To use this configuration, the ``lvm_volumes`` option must be populated with
logical volumes and volume groups. Additionally, absolute paths to partitions
*can* be used for ``journal``, ``block.db``, and ``block.wal``.
.. note:: This configuration uses ``ceph-volume lvm create`` to provision OSDs
Supported ``lvm_volumes`` configuration settings:
- ``data``: The logical volume name or full path to a raw device (an LV will be
created using 100% of the raw device)
- ``data_vg``: The volume group name, **required** if ``data`` is a logical volume.
- ``crush_device_class``: CRUSH device class name for the resulting OSD, allows
setting set the device class for each OSD, unlike the global ``crush_device_class``
that sets them for all OSDs.
.. note:: If you wish to set the ``crush_device_class`` for the OSDs
when using ``devices`` you must set it using the global ``crush_device_class``
option as shown above. There is no way to define a specific CRUSH device class
per OSD when using ``devices`` like there is for ``lvm_volumes``.
``filestore`` objectstore variables:
- ``journal``: The logical volume name or full path to a partition.
- ``journal_vg``: The volume group name, **required** if ``journal`` is a logical volume.
.. warning:: Each entry must be unique, duplicate values are not allowed
``bluestore`` objectstore variables:
- ``db``: The logical volume name or full path to a partition.
- ``db_vg``: The volume group name, **required** if ``db`` is a logical volume.
- ``wal``: The logical volume name or full path to a partition.
- ``wal_vg``: The volume group name, **required** if ``wal`` is a logical volume.
.. note:: These ``bluestore`` variables are optional optimizations. Bluestore's
``db`` and ``wal`` will only benefit from faster devices. It is possible to
create a bluestore OSD with a single raw device.
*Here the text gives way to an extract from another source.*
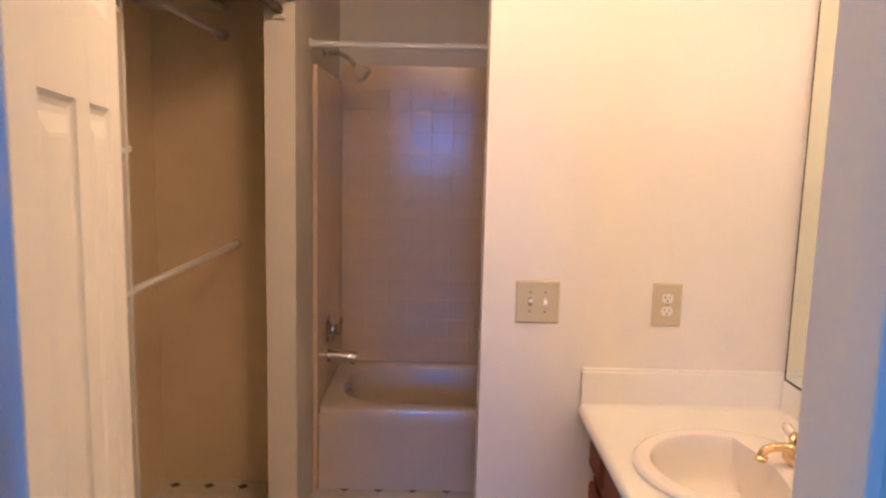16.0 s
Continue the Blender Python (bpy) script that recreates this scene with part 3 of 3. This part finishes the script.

.. warning:: Each entry must be unique, duplicate values are not allowed
``bluestore`` example using raw devices:
.. code-block:: yaml
osd_objectstore: bluestore
lvm_volumes:
- data: /dev/sda
- data: /dev/sdb
.. note:: Volume groups and logical volumes will be created in this case,
utilizing 100% of the devices.
``bluestore`` example with logical volumes:
.. code-block:: yaml
osd_objectstore: bluestore
lvm_volumes:
- data: data-lv1
data_vg: data-vg1
- data: data-lv2
data_vg: data-vg2
.. note:: Volume groups and logical volumes must exist.
``bluestore`` example defining ``wal`` and ``db`` logical volumes:
.. code-block:: yaml
osd_objectstore: bluestore
lvm_volumes:
- data: data-lv1
data_vg: data-vg1
db: db-lv1
db_vg: db-vg1
wal: wal-lv1
wal_vg: wal-vg1
- data: data-lv2
data_vg: data-vg2
db: db-lv2
db_vg: db-vg2
wal: wal-lv2
wal_vg: wal-vg2
.. note:: Volume groups and logical volumes must exist.
``filestore`` example with logical volumes:
.. code-block:: yaml
osd_objectstore: filestore
lvm_volumes:
- data: data-lv1
data_vg: data-vg1
journal: journal-lv1
journal_vg: journal-vg1
- data: data-lv2
data_vg: data-vg2
journal: journal-lv2
journal_vg: journal-vg2
.. note:: Volume groups and logical volumes must exist.